DATASET CONTENT —
# # # # #
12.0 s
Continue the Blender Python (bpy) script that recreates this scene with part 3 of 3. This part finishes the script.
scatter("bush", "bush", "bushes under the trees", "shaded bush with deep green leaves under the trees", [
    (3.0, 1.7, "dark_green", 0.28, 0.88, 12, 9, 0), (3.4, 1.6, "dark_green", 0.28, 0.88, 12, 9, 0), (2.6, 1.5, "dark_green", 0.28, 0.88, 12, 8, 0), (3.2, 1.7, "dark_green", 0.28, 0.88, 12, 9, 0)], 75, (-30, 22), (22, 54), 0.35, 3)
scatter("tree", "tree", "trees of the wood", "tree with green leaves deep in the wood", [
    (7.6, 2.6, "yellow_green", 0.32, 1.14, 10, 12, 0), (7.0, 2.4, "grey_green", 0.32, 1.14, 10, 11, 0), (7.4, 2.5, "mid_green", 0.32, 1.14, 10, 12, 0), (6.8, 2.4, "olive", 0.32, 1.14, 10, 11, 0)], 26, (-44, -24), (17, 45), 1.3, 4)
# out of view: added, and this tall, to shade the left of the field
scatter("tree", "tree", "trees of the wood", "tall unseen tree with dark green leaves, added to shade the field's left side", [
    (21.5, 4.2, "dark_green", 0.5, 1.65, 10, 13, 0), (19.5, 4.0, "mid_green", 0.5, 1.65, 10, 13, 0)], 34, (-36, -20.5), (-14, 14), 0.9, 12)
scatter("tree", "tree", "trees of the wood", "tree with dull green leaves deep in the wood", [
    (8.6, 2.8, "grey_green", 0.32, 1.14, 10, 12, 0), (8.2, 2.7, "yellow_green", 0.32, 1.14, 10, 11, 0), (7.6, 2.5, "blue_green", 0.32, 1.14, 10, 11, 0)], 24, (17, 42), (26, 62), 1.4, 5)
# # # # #
TASK —
Reproduce the entire listing word for word.

FINAL ANSWER —
12.0 s
Continue the Blender Python (bpy) script that recreates this scene with part 3 of 3. This part finishes the script.
scatter("bush", "bush", "bushes under the trees", "shaded bush with deep green leaves under the trees", [
    (3.0, 1.7, "dark_green", 0.28, 0.88, 12, 9, 0), (3.4, 1.6, "dark_green", 0.28, 0.88, 12, 9, 0), (2.6, 1.5, "dark_green", 0.28, 0.88, 12, 8, 0), (3.2, 1.7, "dark_green", 0.28, 0.88, 12, 9, 0)], 75, (-30, 22), (22, 54), 0.35, 3)
scatter("tree", "tree", "trees of the wood", "tree with green leaves deep in the wood", [
    (7.6, 2.6, "yellow_green", 0.32, 1.14, 10, 12, 0), (7.0, 2.4, "grey_green", 0.32, 1.14, 10, 11, 0), (7.4, 2.5, "mid_green", 0.32, 1.14, 10, 12, 0), (6.8, 2.4, "olive", 0.32, 1.14, 10, 11, 0)], 26, (-44, -24), (17, 45), 1.3, 4)
# out of view: added, and this tall, to shade the left of the field
scatter("tree", "tree", "trees of the wood", "tall unseen tree with dark green leaves, added to shade the field's left side", [
    (21.5, 4.2, "dark_green", 0.5, 1.65, 10, 13, 0), (19.5, 4.0, "mid_green", 0.5, 1.65, 10, 13, 0)], 34, (-36, -20.5), (-14, 14), 0.9, 12)
scatter("tree", "tree", "trees of the wood", "tree with dull green leaves deep in the wood", [
    (8.6, 2.8, "grey_green", 0.32, 1.14, 10, 12, 0), (8.2, 2.7, "yellow_green", 0.32, 1.14, 10, 11, 0), (7.6, 2.5, "blue_green", 0.32, 1.14, 10, 11, 0)], 24, (17, 42), (26, 62), 1.4, 5)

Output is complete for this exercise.